Write the lines out again, from the top of the material to the line containing "return Matrix.LocRotScale((x, y, z), Euler([radians(a)", pictures excluded.
## START Data
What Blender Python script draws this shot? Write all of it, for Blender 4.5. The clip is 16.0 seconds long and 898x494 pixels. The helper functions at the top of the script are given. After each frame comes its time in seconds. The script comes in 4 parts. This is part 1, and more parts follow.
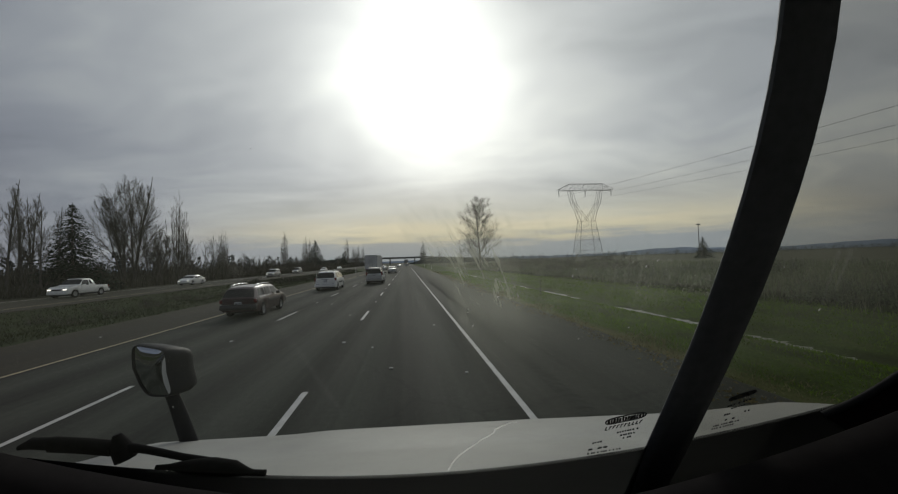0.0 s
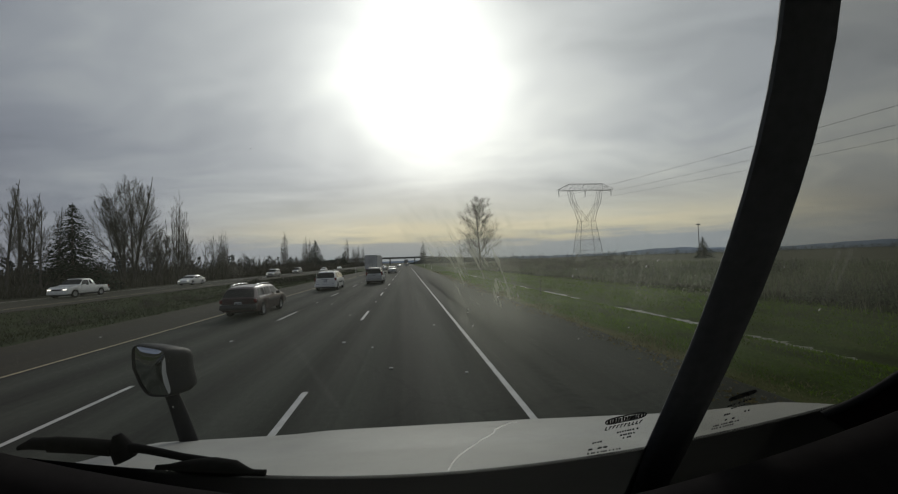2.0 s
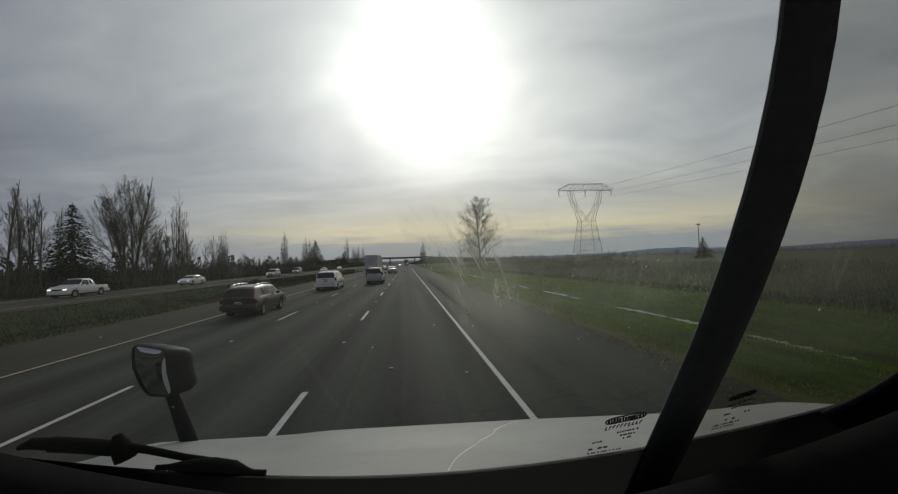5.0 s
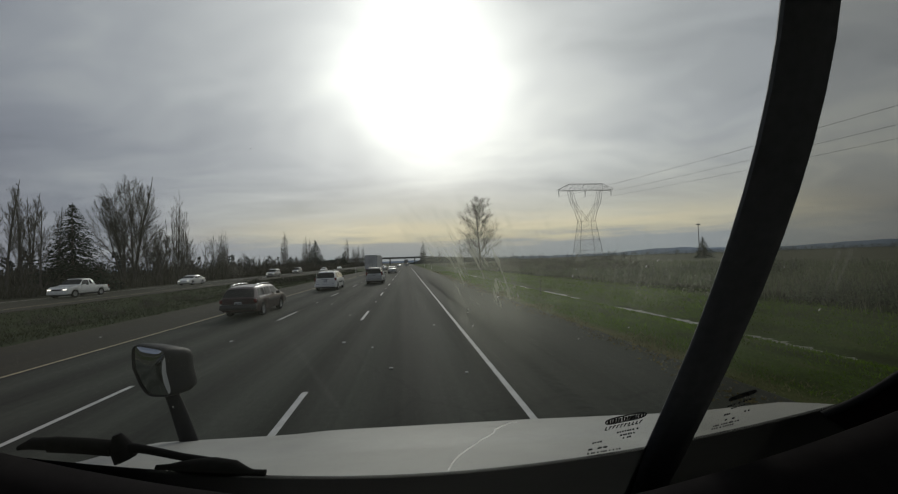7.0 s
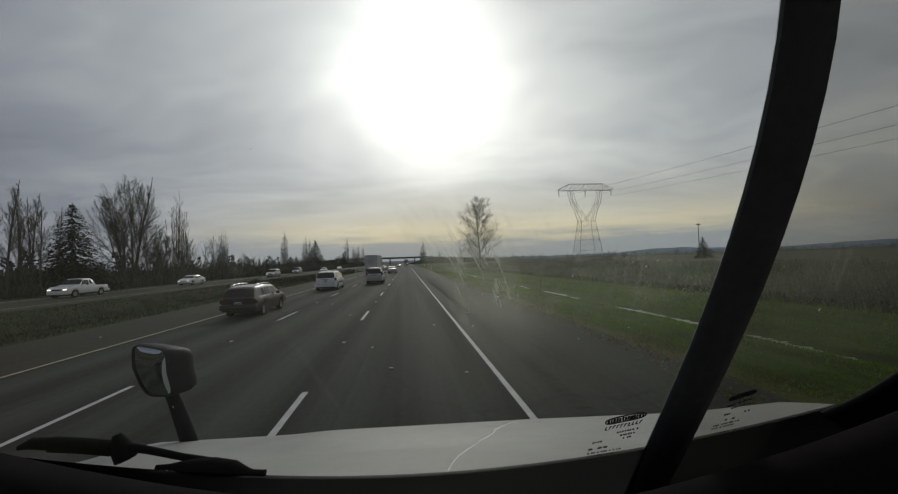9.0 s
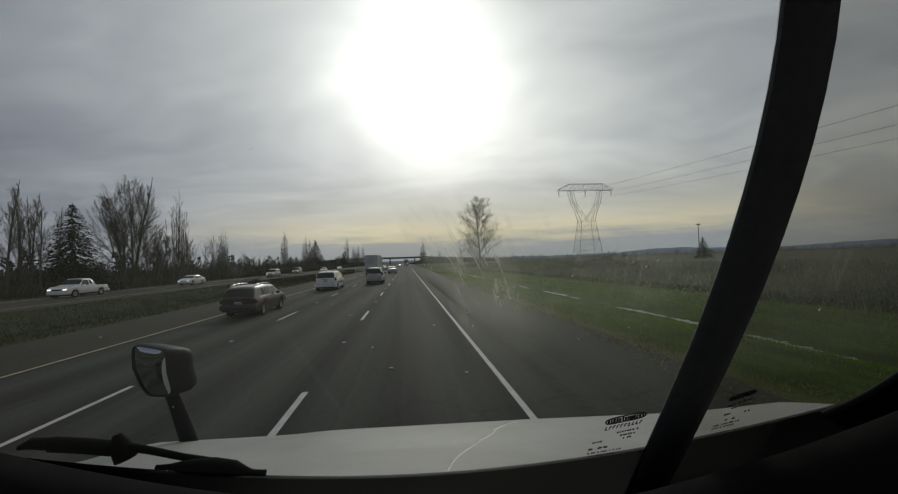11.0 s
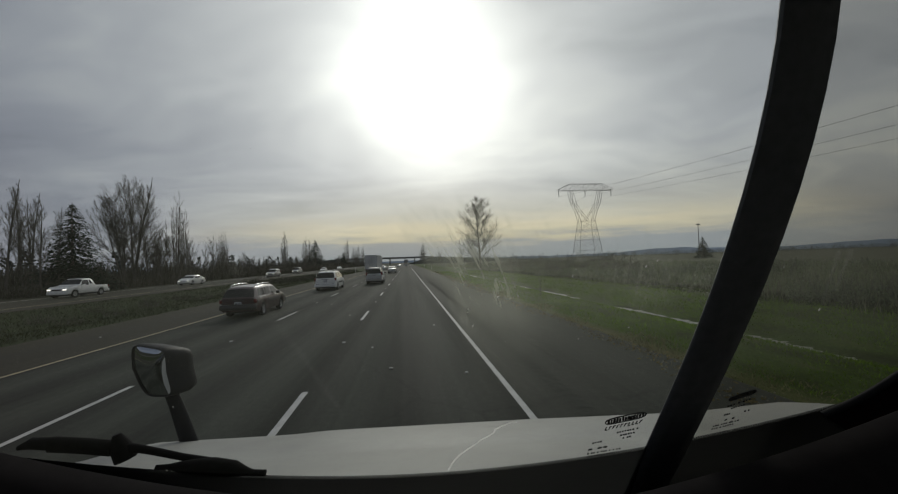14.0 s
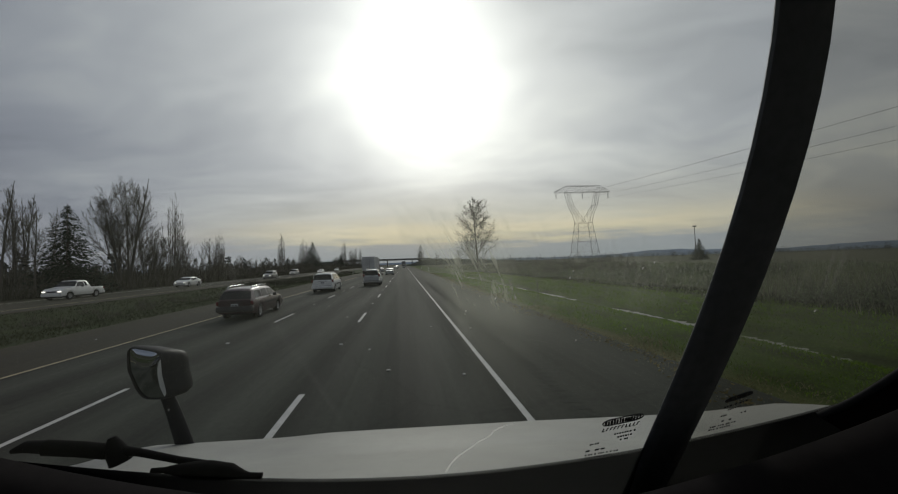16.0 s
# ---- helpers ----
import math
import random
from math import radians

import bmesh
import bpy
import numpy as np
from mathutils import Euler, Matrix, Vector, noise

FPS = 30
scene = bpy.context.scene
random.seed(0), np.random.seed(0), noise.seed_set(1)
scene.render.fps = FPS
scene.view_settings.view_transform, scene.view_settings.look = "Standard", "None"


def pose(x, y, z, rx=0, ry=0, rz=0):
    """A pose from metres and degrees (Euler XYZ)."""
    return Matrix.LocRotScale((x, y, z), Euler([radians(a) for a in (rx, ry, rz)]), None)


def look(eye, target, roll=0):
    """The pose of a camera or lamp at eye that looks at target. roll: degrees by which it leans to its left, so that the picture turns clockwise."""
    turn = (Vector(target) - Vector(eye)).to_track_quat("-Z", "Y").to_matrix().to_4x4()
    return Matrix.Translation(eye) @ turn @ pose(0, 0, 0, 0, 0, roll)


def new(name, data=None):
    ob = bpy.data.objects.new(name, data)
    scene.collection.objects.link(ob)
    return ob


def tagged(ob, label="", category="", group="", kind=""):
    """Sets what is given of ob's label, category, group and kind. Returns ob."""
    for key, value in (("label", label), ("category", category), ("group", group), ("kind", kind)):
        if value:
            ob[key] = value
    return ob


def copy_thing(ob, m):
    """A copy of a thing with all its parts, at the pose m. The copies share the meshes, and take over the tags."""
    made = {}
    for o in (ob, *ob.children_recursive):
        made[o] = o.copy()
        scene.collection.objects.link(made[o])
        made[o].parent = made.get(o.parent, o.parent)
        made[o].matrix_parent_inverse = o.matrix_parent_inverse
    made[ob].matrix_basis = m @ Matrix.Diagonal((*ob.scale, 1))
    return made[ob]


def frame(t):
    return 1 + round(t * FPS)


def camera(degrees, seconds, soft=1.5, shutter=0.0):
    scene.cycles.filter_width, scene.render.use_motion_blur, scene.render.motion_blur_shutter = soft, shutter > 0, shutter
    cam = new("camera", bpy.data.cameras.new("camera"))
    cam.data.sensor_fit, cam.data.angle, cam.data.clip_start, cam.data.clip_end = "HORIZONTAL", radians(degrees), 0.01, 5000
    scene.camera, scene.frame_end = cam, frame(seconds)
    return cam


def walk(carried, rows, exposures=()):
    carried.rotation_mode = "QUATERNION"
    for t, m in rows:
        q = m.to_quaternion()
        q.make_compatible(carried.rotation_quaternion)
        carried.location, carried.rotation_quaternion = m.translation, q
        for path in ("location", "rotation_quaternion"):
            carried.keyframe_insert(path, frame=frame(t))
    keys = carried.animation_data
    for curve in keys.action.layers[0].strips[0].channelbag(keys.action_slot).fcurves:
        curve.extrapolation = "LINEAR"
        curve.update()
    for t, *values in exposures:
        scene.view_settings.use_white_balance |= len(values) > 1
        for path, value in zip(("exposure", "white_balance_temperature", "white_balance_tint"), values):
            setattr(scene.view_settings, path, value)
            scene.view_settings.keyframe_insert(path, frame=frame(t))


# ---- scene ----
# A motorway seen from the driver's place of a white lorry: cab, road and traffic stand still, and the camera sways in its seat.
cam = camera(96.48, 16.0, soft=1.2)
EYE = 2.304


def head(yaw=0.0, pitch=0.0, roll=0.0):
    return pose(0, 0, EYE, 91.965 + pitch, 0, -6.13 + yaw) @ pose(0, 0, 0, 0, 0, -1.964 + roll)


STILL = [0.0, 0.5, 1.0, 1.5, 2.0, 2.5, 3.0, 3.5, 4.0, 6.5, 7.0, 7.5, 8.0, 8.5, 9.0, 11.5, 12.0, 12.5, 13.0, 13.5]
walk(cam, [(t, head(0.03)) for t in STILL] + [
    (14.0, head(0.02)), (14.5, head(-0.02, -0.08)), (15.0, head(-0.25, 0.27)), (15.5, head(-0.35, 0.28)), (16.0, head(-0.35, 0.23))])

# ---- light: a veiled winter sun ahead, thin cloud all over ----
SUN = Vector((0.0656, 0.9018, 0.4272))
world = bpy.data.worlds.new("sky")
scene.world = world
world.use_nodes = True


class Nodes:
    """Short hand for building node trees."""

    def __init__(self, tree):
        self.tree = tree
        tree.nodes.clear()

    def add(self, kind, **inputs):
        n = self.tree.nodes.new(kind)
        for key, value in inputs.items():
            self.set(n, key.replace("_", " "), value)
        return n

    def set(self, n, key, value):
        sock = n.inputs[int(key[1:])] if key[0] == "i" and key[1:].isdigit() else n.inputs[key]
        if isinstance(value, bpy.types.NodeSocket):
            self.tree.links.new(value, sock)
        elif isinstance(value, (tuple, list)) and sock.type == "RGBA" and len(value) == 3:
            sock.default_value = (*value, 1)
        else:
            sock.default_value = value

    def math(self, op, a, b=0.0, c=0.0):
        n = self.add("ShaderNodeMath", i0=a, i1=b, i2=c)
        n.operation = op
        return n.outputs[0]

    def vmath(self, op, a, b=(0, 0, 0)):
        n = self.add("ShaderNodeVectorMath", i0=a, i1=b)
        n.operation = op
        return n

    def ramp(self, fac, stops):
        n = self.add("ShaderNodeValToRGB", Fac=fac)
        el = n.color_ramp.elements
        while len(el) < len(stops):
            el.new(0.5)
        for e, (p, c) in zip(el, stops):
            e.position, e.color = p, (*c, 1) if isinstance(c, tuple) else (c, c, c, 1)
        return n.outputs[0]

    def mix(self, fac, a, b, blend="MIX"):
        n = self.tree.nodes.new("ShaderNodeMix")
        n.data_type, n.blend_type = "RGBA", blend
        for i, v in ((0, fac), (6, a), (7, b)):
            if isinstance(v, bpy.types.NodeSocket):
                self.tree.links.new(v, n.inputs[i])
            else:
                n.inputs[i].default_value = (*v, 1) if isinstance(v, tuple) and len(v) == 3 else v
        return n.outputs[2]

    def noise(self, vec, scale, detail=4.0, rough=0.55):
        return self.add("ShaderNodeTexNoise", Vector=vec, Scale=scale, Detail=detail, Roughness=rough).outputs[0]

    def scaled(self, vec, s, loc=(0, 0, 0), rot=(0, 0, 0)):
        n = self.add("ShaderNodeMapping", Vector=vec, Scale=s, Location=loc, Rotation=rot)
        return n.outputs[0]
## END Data
Finished answer |
What Blender Python script draws this shot? Write all of it, for Blender 4.5. The clip is 16.0 seconds long and 898x494 pixels. The helper functions at the top of the script are given. After each frame comes its time in seconds. The script comes in 4 parts. This is part 1, and more parts follow.
0.0 s
2.0 s
5.0 s
7.0 s
9.0 s
11.0 s
14.0 s
16.0 s
# ---- helpers ----
import math
import random
from math import radians

import bmesh
import bpy
import numpy as np
from mathutils import Euler, Matrix, Vector, noise

FPS = 30
scene = bpy.context.scene
random.seed(0), np.random.seed(0), noise.seed_set(1)
scene.render.fps = FPS
scene.view_settings.view_transform, scene.view_settings.look = "Standard", "None"


def pose(x, y, z, rx=0, ry=0, rz=0):
    """A pose from metres and degrees (Euler XYZ)."""
    return Matrix.LocRotScale((x, y, z), Euler([radians(a) for a in (rx, ry, rz)]), None)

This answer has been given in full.